Bruce Edward Doughty, represented by counsel, appeals from his judgment of conviction and sentence. This case has been referred to a panel of the court pursuant to Rule 34(j)(1), Rules of the Sixth Circuit. Upon examination, this panel unanimously agrees that oral argument is not needed. Fed. R.App. P. 34(a).
In 2001, a jury convicted Doughty of federal income tax evasion in violation of 26 U.S.C. § 7201. The district court sentenced Doughty to eight months of imprisonment and three years of supervised release, and it ordered him to pay $200 in special assessments. Doughty has filed a timely appeal.
On appeal, Doughty’s counsel has filed a motion to withdraw and a brief pursuant to Anders v. California, 386 U.S. 738, 87 S.Ct. 1396, 18 L.Ed.2d 493 (1967), in which he submits the following issue for review: 1) whether the prosecutor’s objection to the defendant’s introduction of an exhibit *727deprived the defendant of the right to present a defense.
Upon review, we conclude that the prosecutor did not violate Doughty’s right to present his defense to the charge. The Supreme Court has determined that a criminal defendant has the right to a meaningful opportunity to present a complete defense. California v. Trombetta, 467 U.S. 479, 485, 104 S.Ct. 2528, 81 L.Ed.2d 413 (1984). However, while Doughty has a fundamental right to present a defense, this right is not absolute. See Montana v. Egelhoff, 518 U.S. 37, 42, 116 S.Ct. 2013, 135 L.Ed.2d 361 (1996).
A review of the trial transcript clearly reflects that Doughty’s right to present a defense was not violated. During the trial, Doughty’s defense was based on his “good faith” belief that he was not hable for paying federal income taxes. Doughty was able to completely present this defense through his trial testimony. Essentially, Doughty testified that, between 1992 and 1995, he saw a video, attended at least three seminars and read numerous books and legal documents that led him to believe that he was not liable to pay federal income taxes. Although the prosecutor did object to the admission of those portions of the letter that attempted to describe the tax laws as unconstitutional, the prosecutor clearly acknowledged that some portions of the letter might be relevant to Doughty’s defense, and he stated that he was not opposed to those portions being presented to the jury. Hence, the prosecutor did not improperly interfere with Doughty’s right to present his good faith defense.
In addition, this court has reviewed the record and has discovered no error warranting reversal of Doughty’s conviction or sentence. There was sufficient evidence to support Doughty’s conviction. Jackson v.
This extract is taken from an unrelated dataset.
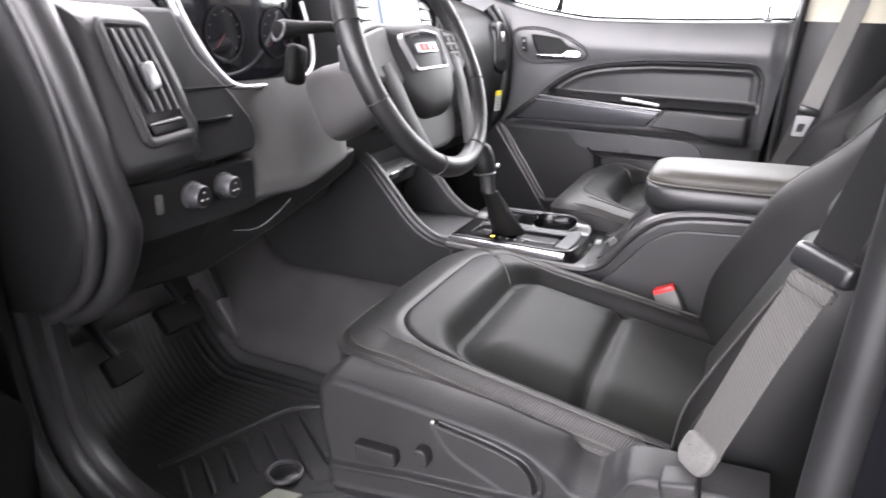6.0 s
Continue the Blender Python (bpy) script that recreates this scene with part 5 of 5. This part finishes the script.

Virginia, 443 U.S. 307, 324, 99 S.Ct. 2781, 61 L.Ed.2d 560 (1979). In order to obtain a conviction for income tax evasion, the government must establish “the existence of a tax deficiency, willfulness, and an affirmative act constituting evasion or attempted evasion of the tax.” United States v. Daniel, 956 F.2d 540, 542-43 (6th Cir.1992).
A review of the trial transcript reflects that the government called several witnesses to establish that Doughty did not file taxes between 1992 and 1995. An investigative analyst (Klum) for the Internal Revenue Service (IRS) testified that Doughty did not file a tax return between 1992 and 1995. Another IRS agent (McIntyre) testified that he was assigned to investigate Doughty’s failure to file returns between 1992 and 1995, and that Doughty was uncooperative during the investigation. Finally, an auditor (Sikorski) testified that he prepared a 1995 tax return for Doughty and determined that Doughty owed $7,831. In addition, as stated above, Doughty testified that he did not file a tax return between 1992 and 1995 because he had come to believe that he was not hable to pay federal income taxes. Based on the above testimony, the government clearly presented sufficient evidence establishing that Doughty willfully evaded a substantial income tax due to the IRS. Daniel, 956 F.2d at 542-43.
Accordingly, we grant counsel’s motion to withdraw and affirm the judgment of conviction and sentence. Rule 34(j)(2)(C), Rules of the Sixth Circuit.